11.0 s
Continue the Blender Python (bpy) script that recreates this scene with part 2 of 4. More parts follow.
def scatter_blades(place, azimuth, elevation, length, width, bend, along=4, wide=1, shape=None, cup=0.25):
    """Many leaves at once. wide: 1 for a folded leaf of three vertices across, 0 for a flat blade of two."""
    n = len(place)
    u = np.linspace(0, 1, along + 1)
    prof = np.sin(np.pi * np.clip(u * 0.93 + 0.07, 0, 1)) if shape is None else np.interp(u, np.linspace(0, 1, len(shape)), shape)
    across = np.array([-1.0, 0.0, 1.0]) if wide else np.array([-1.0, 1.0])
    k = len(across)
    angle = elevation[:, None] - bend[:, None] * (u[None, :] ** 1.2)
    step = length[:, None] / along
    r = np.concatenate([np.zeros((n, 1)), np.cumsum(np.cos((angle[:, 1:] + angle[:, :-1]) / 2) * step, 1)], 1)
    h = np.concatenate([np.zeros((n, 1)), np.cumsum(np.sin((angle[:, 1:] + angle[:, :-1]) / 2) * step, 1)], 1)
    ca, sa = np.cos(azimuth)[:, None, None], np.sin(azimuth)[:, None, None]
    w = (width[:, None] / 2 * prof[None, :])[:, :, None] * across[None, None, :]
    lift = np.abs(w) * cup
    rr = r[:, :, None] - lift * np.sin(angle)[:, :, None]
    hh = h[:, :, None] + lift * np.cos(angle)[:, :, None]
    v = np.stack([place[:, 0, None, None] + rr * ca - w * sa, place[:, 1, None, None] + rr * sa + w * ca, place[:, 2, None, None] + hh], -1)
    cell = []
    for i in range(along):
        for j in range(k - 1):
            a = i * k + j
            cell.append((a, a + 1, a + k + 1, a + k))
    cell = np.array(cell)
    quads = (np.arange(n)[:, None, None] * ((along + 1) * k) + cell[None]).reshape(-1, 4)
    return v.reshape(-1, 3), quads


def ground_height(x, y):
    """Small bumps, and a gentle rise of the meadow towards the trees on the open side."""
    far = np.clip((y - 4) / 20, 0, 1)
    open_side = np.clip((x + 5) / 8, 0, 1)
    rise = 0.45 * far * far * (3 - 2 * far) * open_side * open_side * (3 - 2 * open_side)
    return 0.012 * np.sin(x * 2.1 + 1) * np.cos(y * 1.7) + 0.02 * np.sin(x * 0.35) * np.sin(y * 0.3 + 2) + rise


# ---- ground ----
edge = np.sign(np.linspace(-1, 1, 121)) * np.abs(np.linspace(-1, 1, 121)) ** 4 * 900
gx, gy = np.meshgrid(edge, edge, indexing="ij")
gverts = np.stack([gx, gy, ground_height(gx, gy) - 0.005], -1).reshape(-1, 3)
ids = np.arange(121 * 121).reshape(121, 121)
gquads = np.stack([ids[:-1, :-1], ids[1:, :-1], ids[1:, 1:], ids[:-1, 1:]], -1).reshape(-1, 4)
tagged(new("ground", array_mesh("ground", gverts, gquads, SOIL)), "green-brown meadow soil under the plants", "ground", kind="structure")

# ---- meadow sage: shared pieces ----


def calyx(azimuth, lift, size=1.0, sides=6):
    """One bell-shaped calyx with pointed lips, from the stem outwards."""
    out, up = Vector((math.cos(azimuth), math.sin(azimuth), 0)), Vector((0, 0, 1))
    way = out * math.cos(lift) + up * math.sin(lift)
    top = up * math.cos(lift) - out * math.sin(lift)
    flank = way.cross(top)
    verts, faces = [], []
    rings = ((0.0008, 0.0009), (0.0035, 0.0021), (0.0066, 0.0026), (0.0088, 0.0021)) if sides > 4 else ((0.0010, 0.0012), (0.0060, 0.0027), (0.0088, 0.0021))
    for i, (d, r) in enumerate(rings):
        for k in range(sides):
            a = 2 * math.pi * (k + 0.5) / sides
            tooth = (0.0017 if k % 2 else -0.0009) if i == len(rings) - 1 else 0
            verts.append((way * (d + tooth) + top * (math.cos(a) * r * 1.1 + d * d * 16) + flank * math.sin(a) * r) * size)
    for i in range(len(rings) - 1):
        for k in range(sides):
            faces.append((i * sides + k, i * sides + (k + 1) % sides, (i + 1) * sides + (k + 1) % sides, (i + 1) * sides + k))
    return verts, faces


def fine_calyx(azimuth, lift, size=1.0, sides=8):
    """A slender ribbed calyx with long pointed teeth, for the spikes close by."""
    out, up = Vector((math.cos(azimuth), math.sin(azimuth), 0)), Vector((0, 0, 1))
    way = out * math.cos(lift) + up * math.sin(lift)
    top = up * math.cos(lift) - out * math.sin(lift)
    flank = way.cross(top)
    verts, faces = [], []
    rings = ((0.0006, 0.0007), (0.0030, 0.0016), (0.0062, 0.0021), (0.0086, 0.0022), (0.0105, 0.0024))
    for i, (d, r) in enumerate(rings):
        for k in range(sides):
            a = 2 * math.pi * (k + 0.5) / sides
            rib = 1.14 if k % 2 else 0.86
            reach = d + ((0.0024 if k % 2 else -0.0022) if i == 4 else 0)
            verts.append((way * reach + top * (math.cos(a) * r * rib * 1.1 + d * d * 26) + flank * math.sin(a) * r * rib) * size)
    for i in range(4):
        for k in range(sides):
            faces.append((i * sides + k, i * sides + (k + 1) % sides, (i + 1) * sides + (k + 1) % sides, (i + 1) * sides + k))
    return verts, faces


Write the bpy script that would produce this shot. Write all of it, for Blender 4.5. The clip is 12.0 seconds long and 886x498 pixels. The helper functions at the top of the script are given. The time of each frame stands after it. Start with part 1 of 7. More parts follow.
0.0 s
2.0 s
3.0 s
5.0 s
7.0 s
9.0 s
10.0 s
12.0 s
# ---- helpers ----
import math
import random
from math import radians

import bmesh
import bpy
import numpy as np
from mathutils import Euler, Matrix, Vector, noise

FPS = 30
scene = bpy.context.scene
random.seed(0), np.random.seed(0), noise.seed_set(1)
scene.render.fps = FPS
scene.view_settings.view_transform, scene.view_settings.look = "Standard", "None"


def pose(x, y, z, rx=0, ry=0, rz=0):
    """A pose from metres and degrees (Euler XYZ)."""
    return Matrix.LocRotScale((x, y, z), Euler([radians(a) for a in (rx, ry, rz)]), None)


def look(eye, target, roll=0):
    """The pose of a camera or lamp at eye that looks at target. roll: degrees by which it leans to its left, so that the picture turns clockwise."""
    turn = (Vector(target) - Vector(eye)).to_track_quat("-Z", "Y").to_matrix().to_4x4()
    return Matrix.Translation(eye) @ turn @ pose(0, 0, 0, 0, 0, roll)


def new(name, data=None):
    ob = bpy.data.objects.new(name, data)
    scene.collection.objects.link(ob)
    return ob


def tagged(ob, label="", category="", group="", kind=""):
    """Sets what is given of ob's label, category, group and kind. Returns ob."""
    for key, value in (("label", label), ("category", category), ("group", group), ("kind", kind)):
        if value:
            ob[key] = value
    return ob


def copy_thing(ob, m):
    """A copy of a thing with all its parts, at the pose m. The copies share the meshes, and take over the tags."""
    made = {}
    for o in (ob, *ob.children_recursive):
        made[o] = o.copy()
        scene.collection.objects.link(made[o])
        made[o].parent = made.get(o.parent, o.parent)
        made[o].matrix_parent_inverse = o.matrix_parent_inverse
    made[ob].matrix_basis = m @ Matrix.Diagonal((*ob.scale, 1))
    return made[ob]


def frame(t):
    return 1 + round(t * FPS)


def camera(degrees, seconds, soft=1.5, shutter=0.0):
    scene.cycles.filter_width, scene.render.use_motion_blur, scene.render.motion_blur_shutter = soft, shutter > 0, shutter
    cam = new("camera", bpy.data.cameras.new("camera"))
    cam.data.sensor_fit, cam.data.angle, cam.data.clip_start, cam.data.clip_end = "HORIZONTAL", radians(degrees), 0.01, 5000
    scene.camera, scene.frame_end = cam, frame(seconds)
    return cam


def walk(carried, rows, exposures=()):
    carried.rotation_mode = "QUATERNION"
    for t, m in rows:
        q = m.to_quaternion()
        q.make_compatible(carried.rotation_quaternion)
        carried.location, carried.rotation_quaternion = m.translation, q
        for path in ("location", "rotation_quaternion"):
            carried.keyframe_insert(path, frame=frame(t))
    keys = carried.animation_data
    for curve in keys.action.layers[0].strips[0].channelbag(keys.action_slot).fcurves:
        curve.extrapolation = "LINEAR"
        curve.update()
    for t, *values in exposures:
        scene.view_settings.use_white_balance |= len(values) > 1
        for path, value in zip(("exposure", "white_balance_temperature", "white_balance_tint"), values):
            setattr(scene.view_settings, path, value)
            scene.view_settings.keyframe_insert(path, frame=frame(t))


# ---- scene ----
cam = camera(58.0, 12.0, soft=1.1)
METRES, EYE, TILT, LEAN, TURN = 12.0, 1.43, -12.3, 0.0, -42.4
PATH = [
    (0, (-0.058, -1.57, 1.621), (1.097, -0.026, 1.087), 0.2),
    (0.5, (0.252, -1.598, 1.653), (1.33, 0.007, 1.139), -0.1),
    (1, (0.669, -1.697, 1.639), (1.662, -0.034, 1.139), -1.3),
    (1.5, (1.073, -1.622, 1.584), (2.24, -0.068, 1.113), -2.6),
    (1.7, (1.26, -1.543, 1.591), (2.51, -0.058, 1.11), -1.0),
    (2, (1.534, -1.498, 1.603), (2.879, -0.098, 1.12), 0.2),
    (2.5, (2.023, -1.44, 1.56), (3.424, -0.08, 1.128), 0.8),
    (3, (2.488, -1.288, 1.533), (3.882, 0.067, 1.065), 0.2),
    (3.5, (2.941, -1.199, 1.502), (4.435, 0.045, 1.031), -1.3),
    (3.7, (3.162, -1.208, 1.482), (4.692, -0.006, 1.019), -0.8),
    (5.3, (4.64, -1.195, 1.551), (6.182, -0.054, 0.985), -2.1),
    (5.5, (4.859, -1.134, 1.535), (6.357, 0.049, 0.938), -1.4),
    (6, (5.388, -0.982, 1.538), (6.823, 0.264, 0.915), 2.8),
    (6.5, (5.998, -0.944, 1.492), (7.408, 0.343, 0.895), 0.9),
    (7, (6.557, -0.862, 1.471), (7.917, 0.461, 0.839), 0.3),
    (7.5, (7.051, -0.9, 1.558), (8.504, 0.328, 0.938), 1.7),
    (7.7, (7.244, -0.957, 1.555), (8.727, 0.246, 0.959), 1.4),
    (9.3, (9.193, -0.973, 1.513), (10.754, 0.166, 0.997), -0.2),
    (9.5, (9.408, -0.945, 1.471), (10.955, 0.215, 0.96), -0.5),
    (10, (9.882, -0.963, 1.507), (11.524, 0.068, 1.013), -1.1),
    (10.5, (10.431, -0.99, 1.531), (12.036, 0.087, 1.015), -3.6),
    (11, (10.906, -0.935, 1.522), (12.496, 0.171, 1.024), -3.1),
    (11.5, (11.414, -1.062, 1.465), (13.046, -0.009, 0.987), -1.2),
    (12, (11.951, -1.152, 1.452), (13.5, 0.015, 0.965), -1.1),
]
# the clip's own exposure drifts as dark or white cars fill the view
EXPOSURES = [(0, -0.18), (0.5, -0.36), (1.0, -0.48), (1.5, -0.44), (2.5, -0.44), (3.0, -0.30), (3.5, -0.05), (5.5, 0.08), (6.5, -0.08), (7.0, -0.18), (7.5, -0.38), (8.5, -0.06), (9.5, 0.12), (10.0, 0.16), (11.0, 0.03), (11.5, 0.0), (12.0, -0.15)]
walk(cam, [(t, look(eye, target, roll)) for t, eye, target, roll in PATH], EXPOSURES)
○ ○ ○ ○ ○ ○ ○
TASK STATEMENT: Above are the lines; repeat exactly the ones from the line containing "turn = (Vector(target)" down to the line containing "what is given", both inclusive.

PROBLEM SOLUTION:
    turn = (Vector(target) - Vector(eye)).to_track_quat("-Z", "Y").to_matrix().to_4x4()
    return Matrix.Translation(eye) @ turn @ pose(0, 0, 0, 0, 0, roll)


def new(name, data=None):
    ob = bpy.data.objects.new(name, data)
    scene.collection.objects.link(ob)
    return ob


def tagged(ob, label="", category="", group="", kind=""):
    """Sets what is given of ob's label, category, group and kind. Returns ob."""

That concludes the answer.